Cette nomination n'a pas non plus laissé indifférent le chef de la diplomatie de l'UE, Josep Borrell, ainsi que trois commissaires, le Français Thierry Breton, l'Italien Paolo Gentiloni et le Luxembourgeois Nicolas Schmit. Ces derniers avaient réclamé une discussion au sein du collège des 27 commissaires, questionnant « la transparence et l'impartialité » de la procédure de nomination de Markus Pieper. A noter que Nicolas Schmit est lui-même le porte-drapeau des sociaux-démocrates aux élections européennes.

Le sujet a finalement été abordé lors d'une réunion du collège mercredi. L'échange « a duré une heure, les commissaires PPE prenant la parole tour à tour pour défendre Markus Pieper », a expliqué une source au fait des discussions.

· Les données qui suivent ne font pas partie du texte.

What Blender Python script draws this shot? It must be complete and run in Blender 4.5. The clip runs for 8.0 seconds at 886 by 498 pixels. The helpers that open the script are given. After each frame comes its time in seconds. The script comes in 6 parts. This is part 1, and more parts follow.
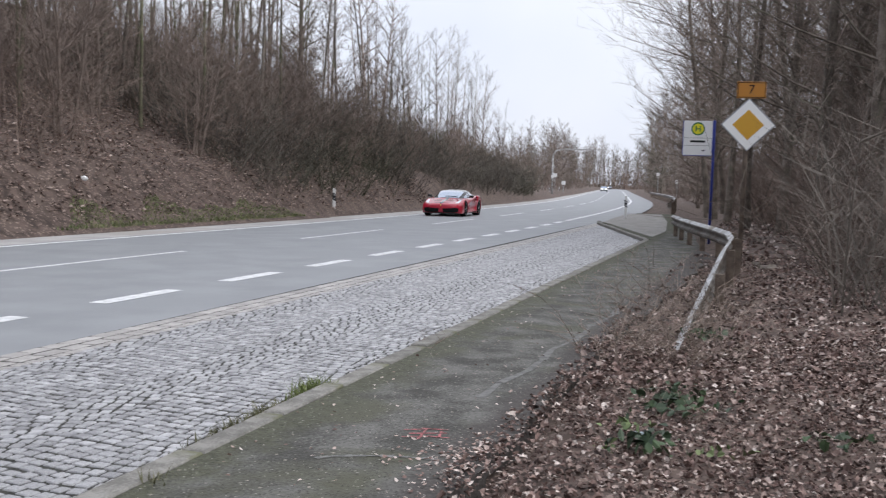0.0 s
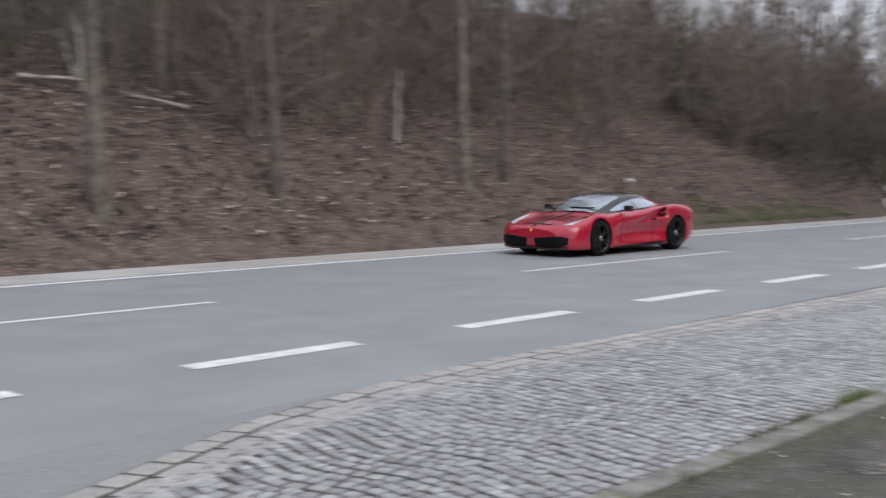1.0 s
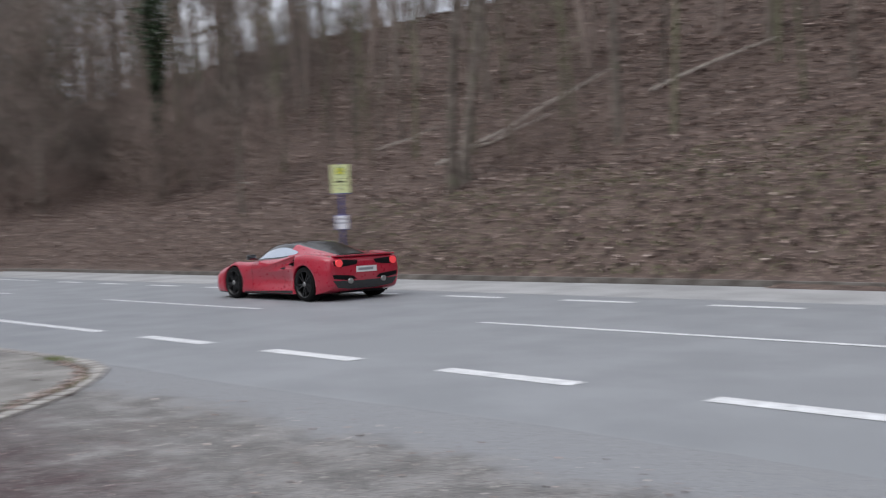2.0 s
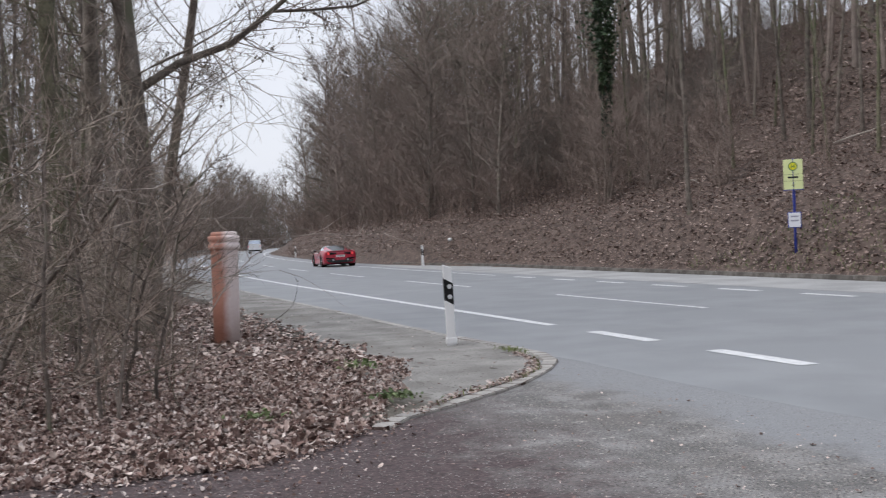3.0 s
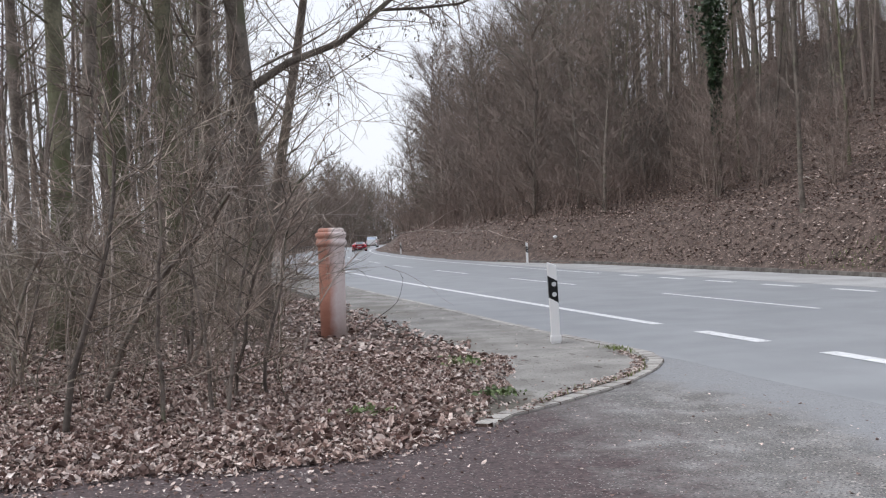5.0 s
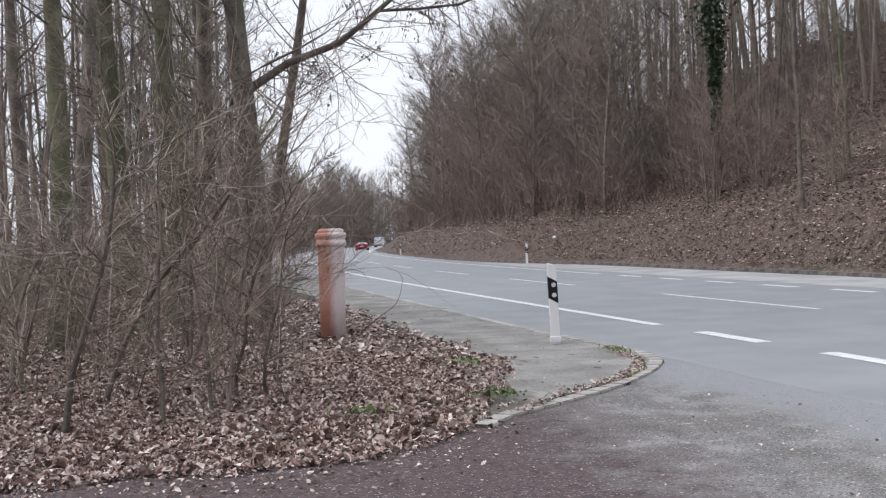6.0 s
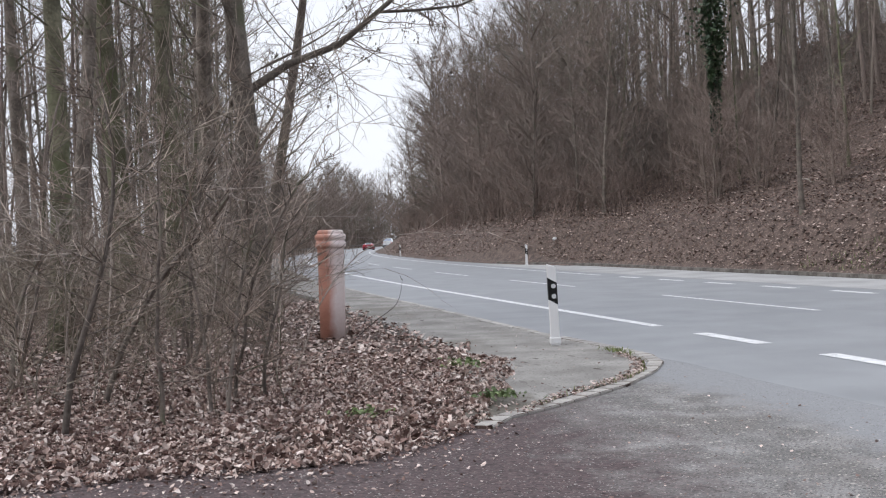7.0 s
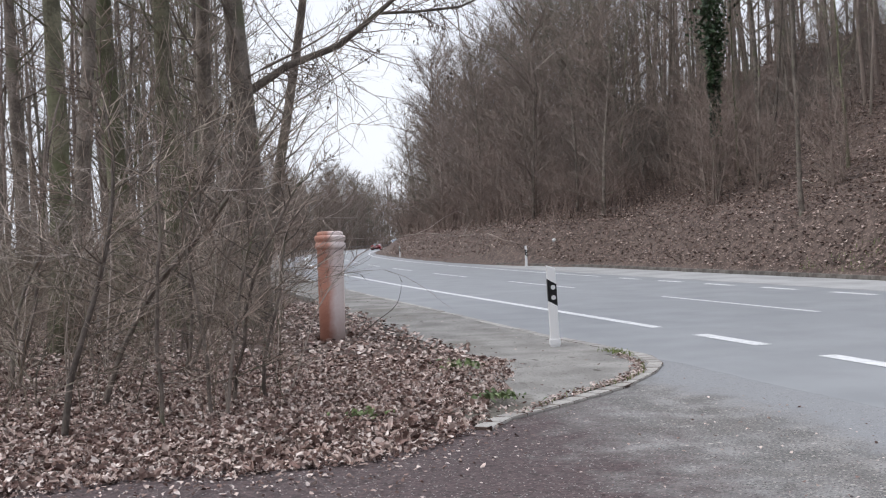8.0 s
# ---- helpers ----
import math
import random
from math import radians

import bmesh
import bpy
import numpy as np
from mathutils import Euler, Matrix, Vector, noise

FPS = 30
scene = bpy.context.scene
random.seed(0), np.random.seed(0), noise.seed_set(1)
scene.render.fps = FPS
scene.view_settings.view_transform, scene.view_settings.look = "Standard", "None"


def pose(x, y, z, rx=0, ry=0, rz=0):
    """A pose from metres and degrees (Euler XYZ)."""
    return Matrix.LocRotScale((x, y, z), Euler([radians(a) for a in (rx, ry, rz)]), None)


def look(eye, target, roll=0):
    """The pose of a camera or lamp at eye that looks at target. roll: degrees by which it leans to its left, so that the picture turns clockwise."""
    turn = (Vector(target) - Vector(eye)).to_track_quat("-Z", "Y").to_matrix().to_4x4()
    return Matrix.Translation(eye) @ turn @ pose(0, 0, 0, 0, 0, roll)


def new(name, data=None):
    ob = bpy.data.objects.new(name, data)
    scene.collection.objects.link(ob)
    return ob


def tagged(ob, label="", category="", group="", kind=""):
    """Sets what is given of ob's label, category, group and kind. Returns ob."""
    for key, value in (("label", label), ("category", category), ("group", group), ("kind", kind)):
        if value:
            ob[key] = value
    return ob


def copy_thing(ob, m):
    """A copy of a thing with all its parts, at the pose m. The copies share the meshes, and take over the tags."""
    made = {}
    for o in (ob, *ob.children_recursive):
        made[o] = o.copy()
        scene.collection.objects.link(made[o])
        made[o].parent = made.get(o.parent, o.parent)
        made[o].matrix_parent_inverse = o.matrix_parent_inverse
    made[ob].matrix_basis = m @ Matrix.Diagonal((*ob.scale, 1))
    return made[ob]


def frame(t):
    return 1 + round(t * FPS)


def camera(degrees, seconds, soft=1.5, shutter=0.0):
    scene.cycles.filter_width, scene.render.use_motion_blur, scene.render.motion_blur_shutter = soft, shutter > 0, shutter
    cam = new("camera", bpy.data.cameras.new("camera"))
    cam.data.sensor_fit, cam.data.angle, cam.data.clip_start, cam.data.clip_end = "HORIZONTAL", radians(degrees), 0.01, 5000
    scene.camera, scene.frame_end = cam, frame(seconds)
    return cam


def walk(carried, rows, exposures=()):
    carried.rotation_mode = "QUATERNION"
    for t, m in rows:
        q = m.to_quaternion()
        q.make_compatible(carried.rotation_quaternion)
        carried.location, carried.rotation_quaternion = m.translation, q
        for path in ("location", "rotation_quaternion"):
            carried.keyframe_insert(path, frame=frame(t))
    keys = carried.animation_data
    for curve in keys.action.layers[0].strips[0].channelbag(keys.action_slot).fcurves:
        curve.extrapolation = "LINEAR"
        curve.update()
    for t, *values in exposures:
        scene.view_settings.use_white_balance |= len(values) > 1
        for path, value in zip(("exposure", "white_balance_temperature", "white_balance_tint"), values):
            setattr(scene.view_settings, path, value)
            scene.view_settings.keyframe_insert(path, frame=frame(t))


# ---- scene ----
cam = camera(44.7, 8.0, soft=1.2, shutter=0.22)
EYE = (0.0, 0.0, 1.55)
# seconds, yaw, pitch, roll of a phone held still on its spot and panned after the car
PAN = (
    (0.0, -73.96, -3.56, -1.43), (0.2, -71.65, -3.62, -1.27), (0.4, -67.6, -3.69, -1.10), (0.5, -64.68, -3.73, -1.00),
    (0.6, -62.0, -3.77, -0.82), (0.7, -58.92, -3.81, -0.63), (0.8, -55.54, -3.85, -0.47), (0.9, -51.43, -3.88, -0.24),
    (1.0, -45.8, -3.91, -0.03), (1.1, -37.88, -3.88, 0.24), (1.2, -28.57, -3.88, 0.61), (1.3, -18.6, -3.7, 0.9),
    (1.4, -8.2, -3.4, 1.2), (1.5, 2.4, -3.1, 1.45), (1.6, 13.0, -2.75, 1.7), (1.7, 23.0, -2.4, 1.9), (1.8, 32.2, -2.1, 2.1),
    (1.9, 40.3, -1.85, 2.25), (2.0, 47.2, -1.6, 2.35), (2.1, 52.8, -1.4, 2.42), (2.2, 57.3, -1.25, 2.46),
    (2.3, 61.02, -1.15, 2.47), (2.5, 64.4, -0.99, 2.43), (2.7, 67.15, -0.88, 2.4), (3.0, 70.64, -0.74, 2.36),
    (3.3, 73.4, -0.69, 2.26), (3.5, 74.63, -0.68, 2.18), (3.8, 76.15, -0.68, 2.13), (4.0, 76.52, -0.69, 2.1), (4.5, 76.22, -0.69, 2.1),
    (4.7, 76.2, -0.68, 2.1), (5.8, 76.19, -0.66, 2.1), (6.5, 76.17, -0.61, 2.1), (7.0, 76.17, -0.58, 2.1),
    (7.5, 76.15, -0.51, 2.1), (8.0, 76.15, -0.51, 2.1))
walk(cam, [(t, pose(*EYE, 90 + pitch, roll, yaw)) for t, yaw, pitch, roll in PAN], [(0.0, 0.17), (0.6, 0.1), (1.0, -0.04), (2.4, -0.06), (3.5, 0.04), (4.5, 0.14), (6.0, 0.2), (8.0, 0.2)])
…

« Thierry Breton et Josep Borrell ont évoqué le manque de collégialité et des problèmes flagrants de partage d'information de la part de Ursula von der Leyen », a encore détaillé cette source.

Métaphore footballistique

Cette affaire n'est pas nouvelle. Le 29 février, une douzaine d'eurodéputés de quatre groupes politiques (sociaux-démocrates S&D, libéraux Renew, La Gauche et les Verts) avaient déjà adressé une série de questions à Ursula von der Leyen.

Ils s'interrogeaient notamment sur des informations selon lesquelles deux candidates, l'eurodéputée tchèque Martina Dlabajova du groupe Renew et Anna Stellinger de la Confédération des entreprises suédoises, avaient atteint le dernier stade de la procédure de recrutement en obtenant de meilleures évaluations que Markus Pieper.

Le porte-parole de la Commission, Eric Mamer, a choisi une métaphore footballistique pour justifier la victoire de Markus Pieper à l'issue des entretiens finaux.

« Dans certains tournois de football, il y a une phase de poule après laquelle deux équipes passent au tour suivant, les compteurs sont alors remis à zéro pour la suite », a-t-il expliqué.

Pourtant, le soutien du PPE, qui devrait rester le premier groupe politique dans le prochain Parlement, ne garantit pas à Ursula von der Leyen d'être reconduite à la tête de la Commission. Cette nomination reste une prérogative des chefs d'Etat et de gouvernement de l'UE qui en discuteront après les élections de juin. Elle devra toutefois être approuvée par une majorité au sein du futur Parlement européen.